The history of Columbus is not only wrapped up in such vast and thorny questions. It is also shrouded in numerous mysteries that have been woven, displayed, disputed, and “solved,” many of these “solutions” remarkably imaginative and astoundingly far removed from historical reality.
These manufactured mysteries center on Columbus’s name, nationality, place of birth, ancestry, education, religion, intellectual vision, moral fiber, sexual proclivities, and current resting place—all challenged and reclaimed, all made battlegrounds, all apparent mysteries with multiple solutions over which to fight with astonishing fierceness. Over two dozen nations, islands, provinces, or cities claim to be his birthplace. His bones spent time in four or five cities; three of them claim the remains are still there. His prowess as a lover, or sexual predator, or covert devotee of bestiality, has been proclaimed. Some have argued—and some still do—that he was secretly Jewish.
Others insisted that he was one of Catholicism’s greatest heroes. He was for long a controversial candidate for official sainthood, the campaign approved for a time by two popes, and he continues to be both lauded as a divine messenger and derided as an agent of Satan. Monuments to him in city squares are fought over, today more than ever, with passion and sometimes violence. He is hailed as the heroic founder of democratic nations and the evil architect of genocide.
Some facts are too well-evidenced to be questioned—that the man “sailed the ocean blue” (as the ditty goes) from Spain to the Caribbean in 1492, for example. But how we describe and talk about that simple fact has been itself made into a field for combat. Should we change “famous” to “infamous” and add “European” to “discovery”? Or should we dispense with “discovery” completely, or reverse the agency of encounter to have Indigenous Americans discovering Columbus? All of which is a precursor to defending Columbus Day or renaming it as Indigenous Peoples’ Day, to preserving or pulling down statues, to denouncing or celebrating the entire enterprise of European imperialism in the Americas and the Atlantic world.

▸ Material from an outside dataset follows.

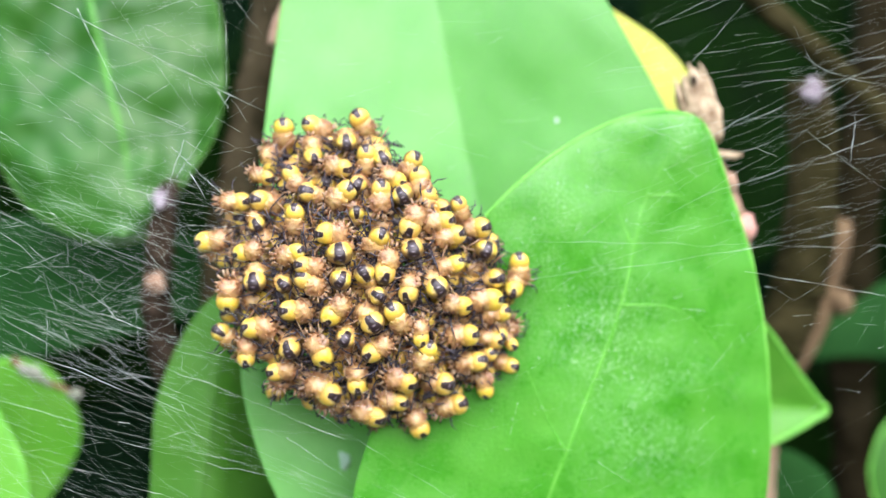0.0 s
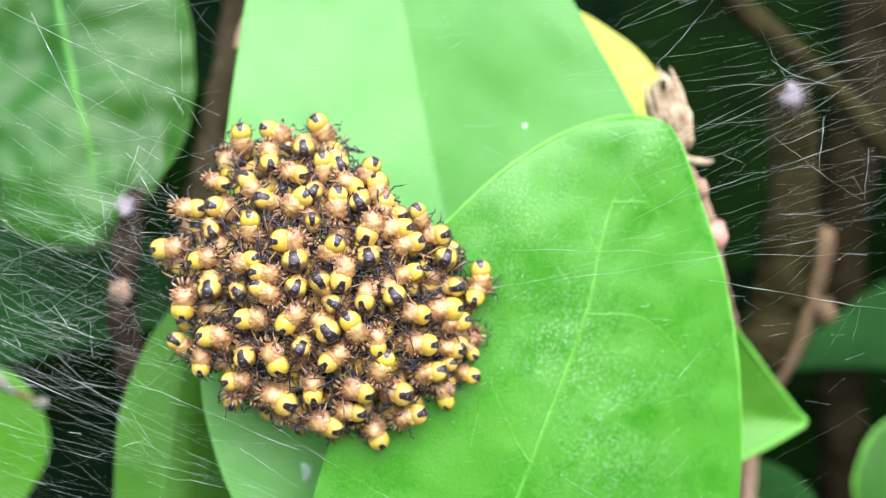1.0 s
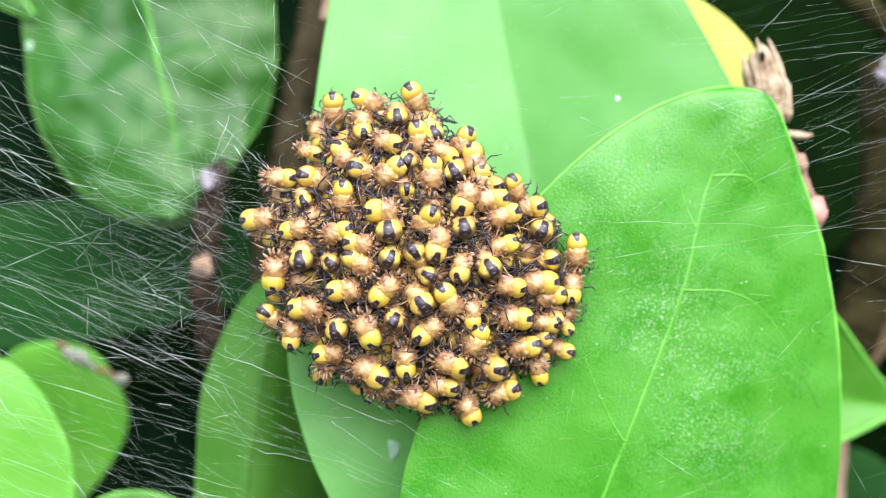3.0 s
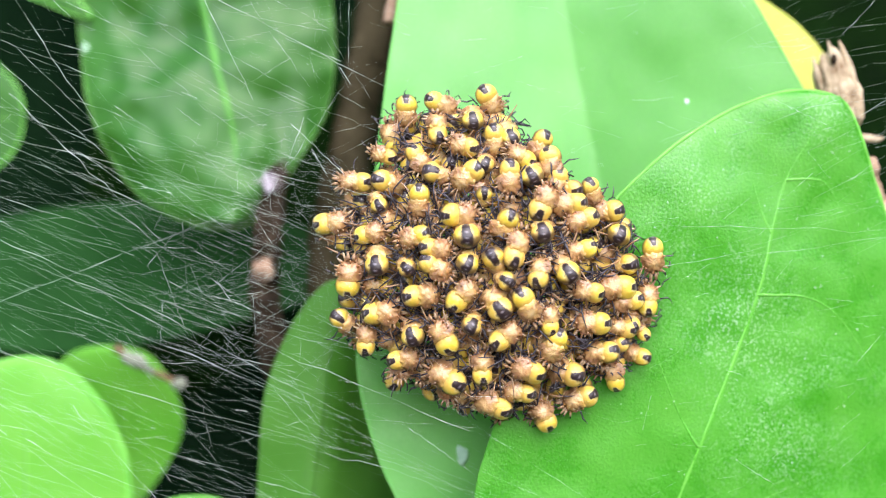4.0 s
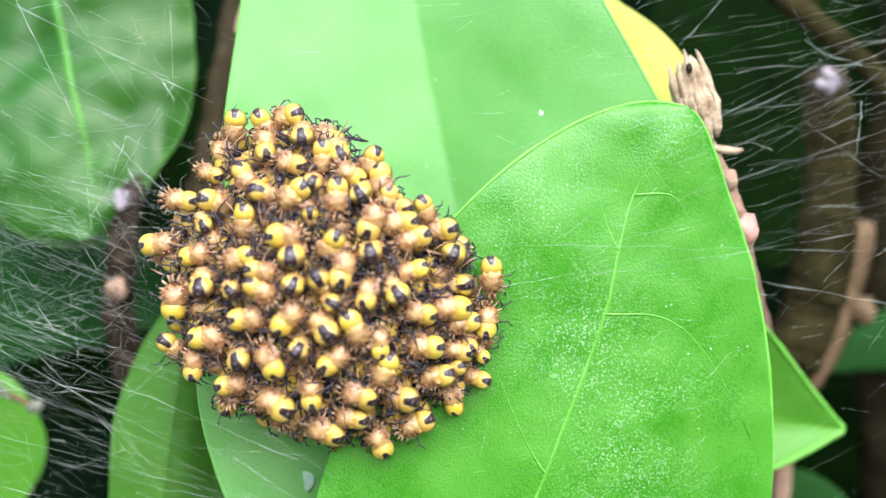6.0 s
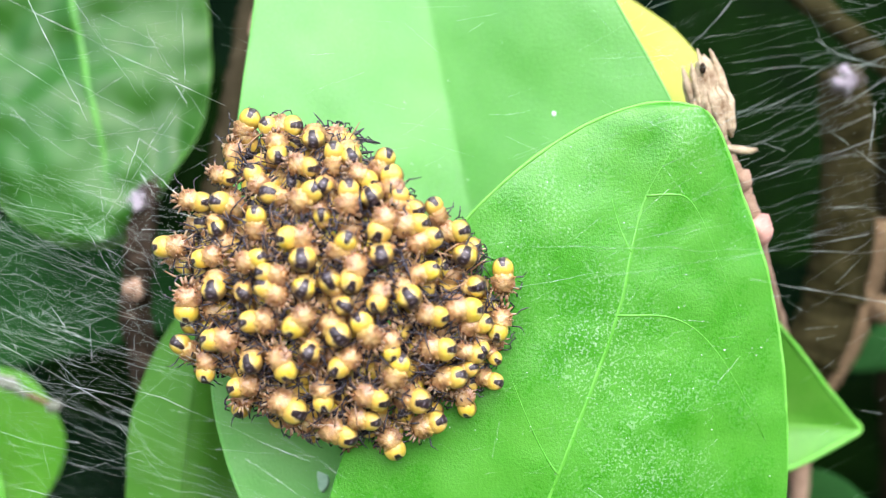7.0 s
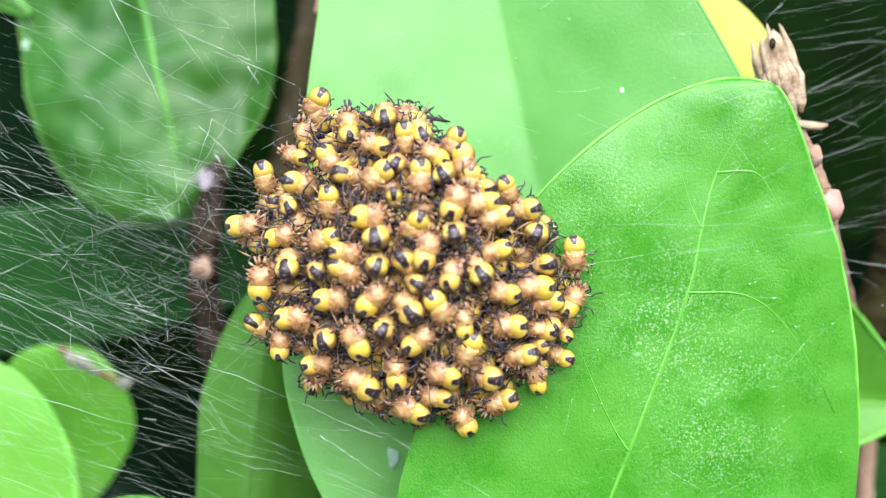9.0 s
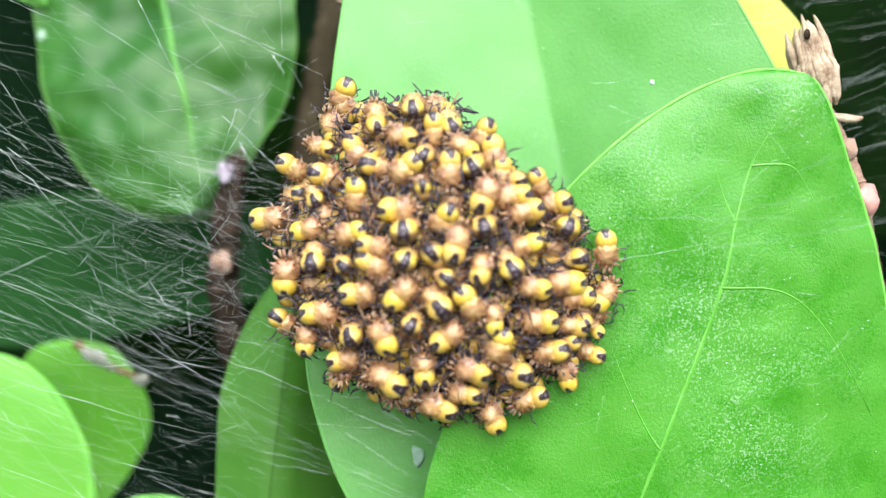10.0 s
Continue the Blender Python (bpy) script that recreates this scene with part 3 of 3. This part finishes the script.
def build_spiderling(seed, coat):
    """Facing +y with its back to +z; the abdomen's middle lies at the origin (mm)."""
    r = random.Random(seed)
    ob = thing("spiderling", (0, 0, 0), "tiny spiderling with a yellow abdomen and spiky orange forebody", "spider", "spiderlings in the cluster")
    bm = bmesh.new()
    plump = r.uniform(0.94, 1.08)
    half = (r.uniform(0.50, 0.57), r.uniform(0.60, 0.68), r.uniform(0.36, 0.46))
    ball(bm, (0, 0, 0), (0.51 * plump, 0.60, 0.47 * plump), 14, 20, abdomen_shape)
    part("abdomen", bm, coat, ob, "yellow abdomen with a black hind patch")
    bm = bmesh.new()
    ball(bm, (0, 0.54, 0.12), half, 26, 36, carapace_shape)
    carapace = part("carapace", bm, M_CARAPACE, ob, "orange-brown carapace")
    bm = bmesh.new()
    spines(bm, Vector((0, 0.54, 0.12)), half, r, r.uniform(0.85, 1.15))
    tagged(part("spine_fringe", bm, M_CARAPACE, carapace, "fringe of short pale amber spines"), kind="stuff")
    bm = bmesh.new()
    ball(bm, (0, 1.14, 0.22), (0.15, 0.06, 0.10), 8, 10, lambda x, y, z: (x, y * (1 + 0.5 * abs(math.sin(5 * x))), z * (1 - 0.3 * abs(x))))
    part("eye_mound", bm, M_EYE, carapace, "black eye mound")
    stretched = r.sample(range(8), 2)
    c = Vector((0, 0.66, 0.12))
    up = Vector((0, 0, 1))

    def reach_at(a):
        """The folded knees stand in an oval round the forebody, longer to the front."""
        return 1.0 + 0.14 * math.cos(a)

    for k in range(8):
        side = 1 if k % 2 else -1
        a = radians((20, 44, 72, 108)[k // 2] + r.uniform(-12, 12))
        d = Vector((side * math.sin(a), math.cos(a), 0))
        bend = r.uniform(-0.3, 0.3)
        d2 = Vector((side * math.sin(a + bend), math.cos(a + bend), 0)).normalized()
        l = r.uniform(0.92, 1.06) * reach_at(a)
        pts = [c + d * 0.34 - up * 0.06, c + d * 0.50 * l - up * 0.02, c + d * 0.60 * l - up * 0.02, c + d * 0.66 * l - up * 0.06, c + d * 0.72 * l - up * 0.12]
        if k in stretched:
            reach = r.uniform(1.10, 1.45)
            pts += [c + d2 * 0.96 + up * r.uniform(-0.1, 0.22), c + d2 * (reach - 0.12) + up * r.uniform(-0.2, 0.1), c + d2 * (reach + 0.08) - up * 0.35]
        else:
            pts += [c + d2 * 0.82 - up * 0.18, c + d2 * 0.88 - up * 0.5, c + d2 * 0.64 - up * 0.85]
        bm = bmesh.new()
        tube(bm, pts, [0.075, 0.062, 0.048, 0.036, 0.032, 0.040, 0.032, 0.010], 6, slot_from=(3, 1))
        part("leg", bm, (M_FEMUR, M_LEG), ob)
    for side in (-1, 1):
        bm = bmesh.new()
        d = Vector((side * 0.2, 0.98, 0))
        tube(bm, [c + d * 0.44 + up * 0.10, c + d * 0.58 + up * 0.14, c + d * 0.70 + up * 0.10, c + d * 0.78 - up * 0.04], [0.09, 0.09, 0.06, 0.03], 5)
        part("feeler", bm, M_FEMUR, ob)
    return ob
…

But we can better understand both Columbus and world history since 1492 by decoupling the two. Whether your inclination is to defend or denounce Columbus, to champion or bemoan European colonization in the Americas, the cause-and-effect connection between Columbus and post-1492 history is a convenient but misleading myth. The history of the Americas is better understood if we view Columbus not as a uniquely gifted and heroic visionary, but as typical of the Iberian and northern Italian men of his day, another merchant mariner who became an explorer, slave trader, and conquistador-colonist. In turn, that allows us to view more clearly the many manifestations of Columbus as products of imperialism and migration, nationalism and regionalist patriotism.